O homem procura a harmonia e, muitas vezes, encontra o ódio no infinito, na desilusão e no olhar perdido no chão. Nas palavras de Pedro Du Bois, “... O ódio é o remanescente / do medo exacerbado / diante dos sorrisos / opostos à luz / do momento...”
Classifico o ódio como sentimento de empobrecimento que atinge e consome as pessoas, que domina a força através da qual o tempo não muda. Carlos Pessoa Rosa, alerta que “... o ódio existe, é pela euforia descabida de uma sociedade desigual... talvez o ódio, ...faz seu ancoradouro pela impossibilidade da imortalidade. Aí a alma começa a mostrar os dentes. Sofrimento insano...”
O ódio é troca de horas perdidas, representada na esforçada liberdade da imaginação – fictícia liberdade de escolha que fornece argumentos para a criação. Tal sentimento oferece arte autêntica como recompensa pela indução a ele. Mas, o que significa ser autêntico nesse panorama?

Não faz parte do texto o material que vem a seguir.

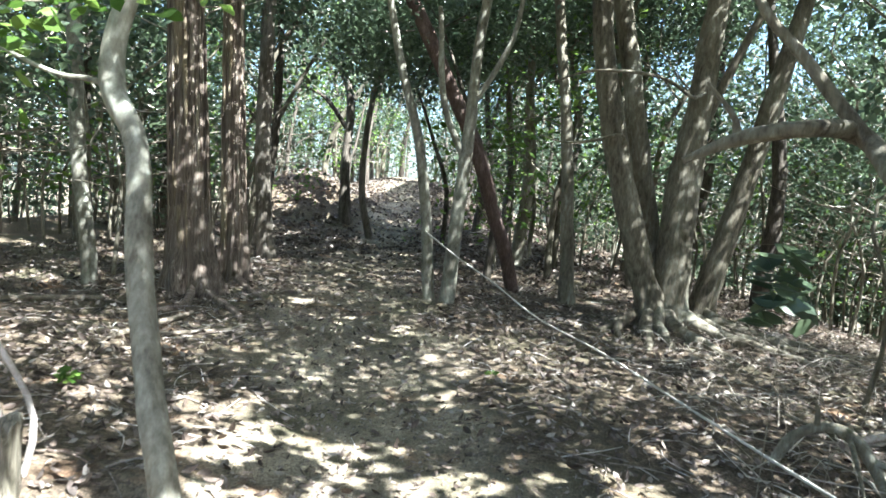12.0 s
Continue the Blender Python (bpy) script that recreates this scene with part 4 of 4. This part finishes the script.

Penso ser autor capaz de elaborar o viés do ódio no poema e na prosa, provocando reflexão no leitor para permitir a crítica e a reconstrução, como o livro de Bulcão Neto, A eloquência do Ódio, “...no vazio, o Ódio criou seu próprio objeto valendo-se apenas da eloquência”.
O escritor assume o tema através da tensão generalizada: na medida em que esse sentimento for juntado com o conhecimento o autor tem a cena em que se revela que quem não for amigo é inimigo.
No descrever o sentimento do ódio há a tristeza que invade o espaço da página branca, como em Fernando Pessoa, “... o ódio é mais intermitente que o afeto; sendo uma emoção desagradável, tende por instinto de quem os tem, a ser menos frequente. mas tanto o ódio como o amor nos oprimem; ambos nos buscam e procuram, nos não deixam sós”.
O labirinto odioso toma seu rumo na rédea solta pela imaginação, reconstrói a trajetória na mente do escritor; cabe a ele amargurar e até inverter e denunciar os valores; lastimar e desabafar. Sua obra é a prova: é homem com ódio da vida, é seco nas expressões, mas, mesmo assim, é arte e é belo. Em Armindo Trevisan encontramos,“...em teu corpo, nosso corpo / flagelado, metralhado, dividido; / a pele dos esfolados, / o ódio dos oprimidos...” O escritor é especialista em promover desencontros entre os personagens e defender a tese de que neste mundo permanece a incompreensão entre as pessoas.
Por vezes, ao lermos poesia ou prosa, não nos damos conta de que estamos no território do ódio que a beleza do texto disfarça a ruindade lá contida e cultiva a curiosidade do leitor. Lemos e gostamos do resultado, enquanto obra de arte, como em Marly B. Palma, “Quando estou enfurecida, sou tempestade, / sou trovoada, sou relâmpago com raios, / com direito a ventania, um furacão...”
A arte de escrever sobre o ódio carrega a glória pelo nada, no modo indireto do sentimento cruel e da desesperança, onde o autor estabelece seus juízos e forma textos provocativos, como em Murilo Mendes, “...O ódio, o mal, a desesperança. / Mas não quero continuar minha tarefa. / Dá tua herança aos urubus...”
Penso que o tema é popular, mas, intelectual, onde cada autor em seu estilo envolvente e, temperado por pitadas do ódio, retrata o sentimento que, sabemos, é parecido com a nossa realidade: mundo de competições e da incomunicabilidade entre as pessoas, restando à literatura, desdobrada em suas vertentes e abrangências, unir autor e leitor num mesmo objetivo que, por questão de ordem, atua como gerador de ideias e do saber, assim como retrata Rodrigo Cézar Limeira, “... E às vezes eu me sinto como uma ilha, / cercada de desamor por todos os lados, / As pessoas padecem sem amor na vida, / E veem seus sonhos adormecerem abandonados”.